Por Ignace Étienne Motte y
Gérald Hégo, OFM
La fidelidad
y alegría de san Francisco
La
penitencia, que había sido un sí al llamamiento del Señor y caracterizó la
larga etapa de la conversión, en adelante se va a llamar fidelidad.
Pasan los años entre claridades y sombras, entre revelaciones y silencios,
entre señales y carencia de ellas. Llora Francisco la pasión del Crucificado y
busca una conformidad lo más estricta posible con Él. Francisco comunica su
pasión a los hombres y funda fraternidades, sacudiendo a los pueblos
adormecidos. Y sobrevienen las grandes pruebas: pruebas dentro de su propia
Orden en la que, a su vuelta de Tierra Santa, se ofende a dama Pobreza;
fracasos y sinsabores en las misiones extranjeras; luchas difíciles en las que,
agotado Francisco a sus cuarenta años, conserva todavía joven su corazón y
fresca su desenfrenada pasión por Dios.
El temor de
que todo se haya perdido no roza su conciencia, y, al final de su vida como en
los albores de la llamada de Dios, aun en medio de fracasos, él cree; cree
contra toda esperanza, porque, en su prodigiosa y sublime pasión de la fe, sabe
que Dios se ha comprometido con él para siempre, que Dios está con él y con su
obra a pesar de todas las apariencias en contra.
Así vemos que
el misterio mismo de su fe es la causa y origen de su más cruel penitencia, y
todos los ejercicios voluntarios de mortificación que forman la trama de su
vida pretenden únicamente ayudar a esta otra penitencia más profunda, más
orgánica, es decir, al cumplimiento de la voluntad del Padre. «Castigar su
cuerpo», «reducirlo a servidumbre», son expresiones que se suceden en casi
todas las páginas de las biografías primitivas. «Sometía su cuerpo -de veras
inocente- a azotes y privaciones y multiplicaba sobre él castigos sin motivo»
(2 Cel 129).
Lo admirable
es que una vida tan áspera, tan colmada de penas y sufrimientos, condujera a
Francisco a una actitud contraria a lo que humanamente debiera haberse
producido: el desgaste espiritual y la neurastenia. Nos encontramos con un
hombre cada vez más feliz. Es el milagro cristiano, el milagro de la
liberación.
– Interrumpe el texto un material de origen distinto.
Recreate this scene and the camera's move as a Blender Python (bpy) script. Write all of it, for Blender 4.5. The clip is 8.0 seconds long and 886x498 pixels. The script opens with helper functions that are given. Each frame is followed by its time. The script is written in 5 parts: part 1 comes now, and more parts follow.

En él se va imponiendo cada vez más el descubrimiento de la
presencia y de la riqueza de Dios. Como el pueblo de Dios realizó su paso y su
liberación a través del Mar Rojo y el desierto, así Francisco es conducido poco
a poco a la montaña, al lugar donde Dios habita. En las cumbres de Fonte
Colombo, de Poggio Bustone y principalmente del Alverna, gusta ya el inefable misterio
de Dios, como quien, sublimemente embriagado, bebe a copa llena. Nuestras
pálidas experiencias del amor de Dios nos llevan de vez en cuando a una
relativa contemplación de su misterio. Imposible expresar esta incomunicable
experiencia de Francisco. La barruntamos, nada más. Su alegría fue completa una
vez conquistada la libertad.
Porque quizá
no ha habido en la tierra un hombre más liberado, un hombre más libre que
Francisco, en quien habían sido aniquiladas las potencias del mal en virtud de
la resurrección de Cristo. Todas sus palabras evidencian la conciencia viva que
él tenía de su liberación, verificada por el misterio de Jesús.
¿Se le ha
llamado a Francisco juglar de Dios solamente por su religiosidad y por un
diluido y jovial sentimentalismo? No; y aquí llegamos a topar con la fuente de
su alegría: era cantor y juglar de Dios por algo bien diferente, por una razón
mucho más profunda, más real y más existencial. Lo que él cantaba era su
pascua y la pascua de la Iglesia entera. Lo que le hacía saltar de alegría
era esta liberación realizada por Jesucristo. Su acción de gracias y su alegría
no eran otra cosa que la alegría y la acción de gracias de la misa, en la que,
actualizando su liberación, el pueblo cristiano la canta y la proclama. «Aseguraba
el Santo que la alegría espiritual es el remedio más seguro contra las mil
asechanzas y astucias del enemigo... Por eso, el Santo procuraba vivir siempre
con júbilo del corazón, conservar la unción del espíritu y el óleo de la
alegría... Y decía: "El siervo de Dios conturbado, como suele, por alguna
cosa, debe inmediatamente recurrir a la oración y permanecer ante el soberano
Padre hasta que le devuelva la alegría de su salvación» (2 Cel 125).